**Task goal**
Extract all lines from the data beneath that include the word "with".

**Exercise data**
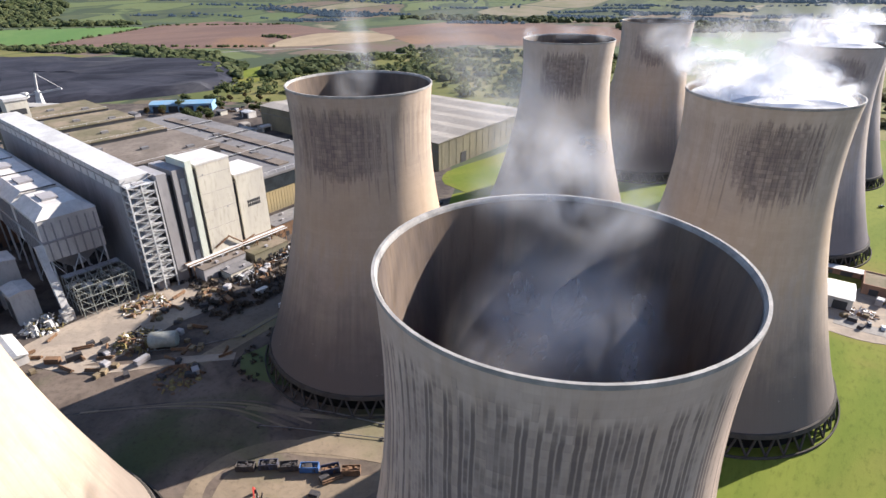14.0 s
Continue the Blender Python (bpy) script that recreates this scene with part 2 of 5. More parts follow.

* * *

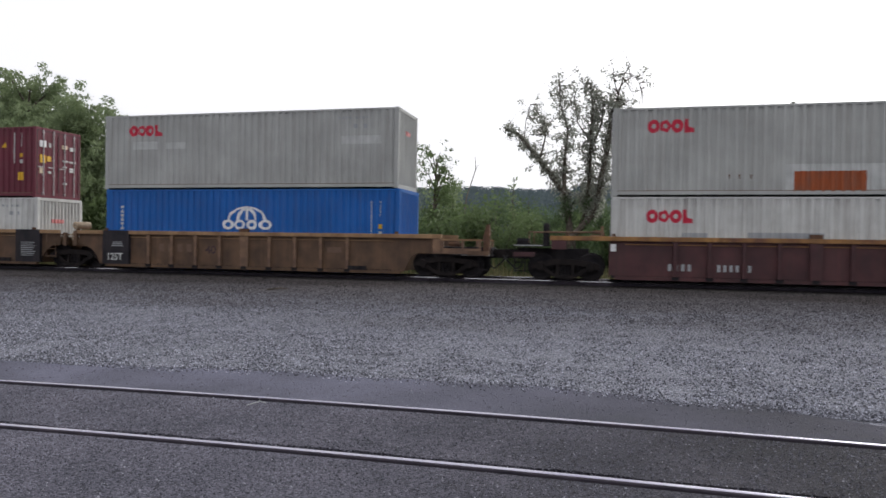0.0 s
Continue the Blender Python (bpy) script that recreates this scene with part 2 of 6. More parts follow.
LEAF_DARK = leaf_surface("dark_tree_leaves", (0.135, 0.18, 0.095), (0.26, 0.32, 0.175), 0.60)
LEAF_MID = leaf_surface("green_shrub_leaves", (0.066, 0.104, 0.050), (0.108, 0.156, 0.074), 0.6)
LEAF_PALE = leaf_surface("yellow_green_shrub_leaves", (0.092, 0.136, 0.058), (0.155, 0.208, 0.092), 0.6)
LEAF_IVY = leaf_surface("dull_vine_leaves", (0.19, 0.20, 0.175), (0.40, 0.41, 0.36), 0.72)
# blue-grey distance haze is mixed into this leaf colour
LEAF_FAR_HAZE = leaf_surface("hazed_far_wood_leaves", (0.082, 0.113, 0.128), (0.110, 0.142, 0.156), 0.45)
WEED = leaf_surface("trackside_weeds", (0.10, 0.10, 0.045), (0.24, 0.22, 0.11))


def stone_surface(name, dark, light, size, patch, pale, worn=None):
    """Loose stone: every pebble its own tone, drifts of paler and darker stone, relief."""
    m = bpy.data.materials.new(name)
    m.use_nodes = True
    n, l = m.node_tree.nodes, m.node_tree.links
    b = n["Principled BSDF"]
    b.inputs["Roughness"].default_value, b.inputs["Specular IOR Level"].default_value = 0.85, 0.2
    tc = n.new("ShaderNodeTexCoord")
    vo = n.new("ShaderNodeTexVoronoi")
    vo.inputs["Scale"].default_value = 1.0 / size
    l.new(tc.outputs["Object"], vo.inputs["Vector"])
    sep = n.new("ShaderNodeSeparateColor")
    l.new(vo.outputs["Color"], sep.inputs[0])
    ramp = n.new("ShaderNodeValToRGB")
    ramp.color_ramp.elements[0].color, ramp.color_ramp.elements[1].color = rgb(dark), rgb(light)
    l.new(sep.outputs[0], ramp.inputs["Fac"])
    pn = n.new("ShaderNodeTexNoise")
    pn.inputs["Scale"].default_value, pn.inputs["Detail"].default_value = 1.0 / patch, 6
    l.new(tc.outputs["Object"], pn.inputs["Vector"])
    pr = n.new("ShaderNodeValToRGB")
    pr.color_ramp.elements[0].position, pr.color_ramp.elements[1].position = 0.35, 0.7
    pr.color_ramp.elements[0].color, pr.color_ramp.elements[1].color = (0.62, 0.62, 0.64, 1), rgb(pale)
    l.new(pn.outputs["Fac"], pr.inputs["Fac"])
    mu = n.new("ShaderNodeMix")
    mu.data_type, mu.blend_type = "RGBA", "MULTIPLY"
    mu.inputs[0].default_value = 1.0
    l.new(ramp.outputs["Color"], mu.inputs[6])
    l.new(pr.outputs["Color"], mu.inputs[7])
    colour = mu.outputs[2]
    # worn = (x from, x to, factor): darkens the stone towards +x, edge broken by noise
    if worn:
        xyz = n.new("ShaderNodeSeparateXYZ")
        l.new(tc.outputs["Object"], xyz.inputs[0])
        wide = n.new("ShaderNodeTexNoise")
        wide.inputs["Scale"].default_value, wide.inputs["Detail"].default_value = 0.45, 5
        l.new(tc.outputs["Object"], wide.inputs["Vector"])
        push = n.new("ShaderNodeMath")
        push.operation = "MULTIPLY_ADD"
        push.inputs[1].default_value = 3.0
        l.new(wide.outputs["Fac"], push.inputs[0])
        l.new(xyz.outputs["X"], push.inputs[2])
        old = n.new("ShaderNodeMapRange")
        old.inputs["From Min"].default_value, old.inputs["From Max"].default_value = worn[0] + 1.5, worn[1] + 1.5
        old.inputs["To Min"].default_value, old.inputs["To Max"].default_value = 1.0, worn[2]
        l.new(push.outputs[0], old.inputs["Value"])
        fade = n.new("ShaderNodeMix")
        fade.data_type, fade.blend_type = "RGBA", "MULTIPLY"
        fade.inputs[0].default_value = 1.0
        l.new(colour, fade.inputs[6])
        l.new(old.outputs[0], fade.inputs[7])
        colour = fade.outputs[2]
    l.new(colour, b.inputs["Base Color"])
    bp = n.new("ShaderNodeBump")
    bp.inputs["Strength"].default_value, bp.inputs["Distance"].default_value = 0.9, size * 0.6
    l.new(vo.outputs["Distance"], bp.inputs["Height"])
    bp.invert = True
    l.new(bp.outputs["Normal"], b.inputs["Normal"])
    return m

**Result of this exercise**
Continue the Blender Python (bpy) script that recreates this scene with part 2 of 5. More parts follow.
Continue the Blender Python (bpy) script that recreates this scene with part 2 of 6. More parts follow.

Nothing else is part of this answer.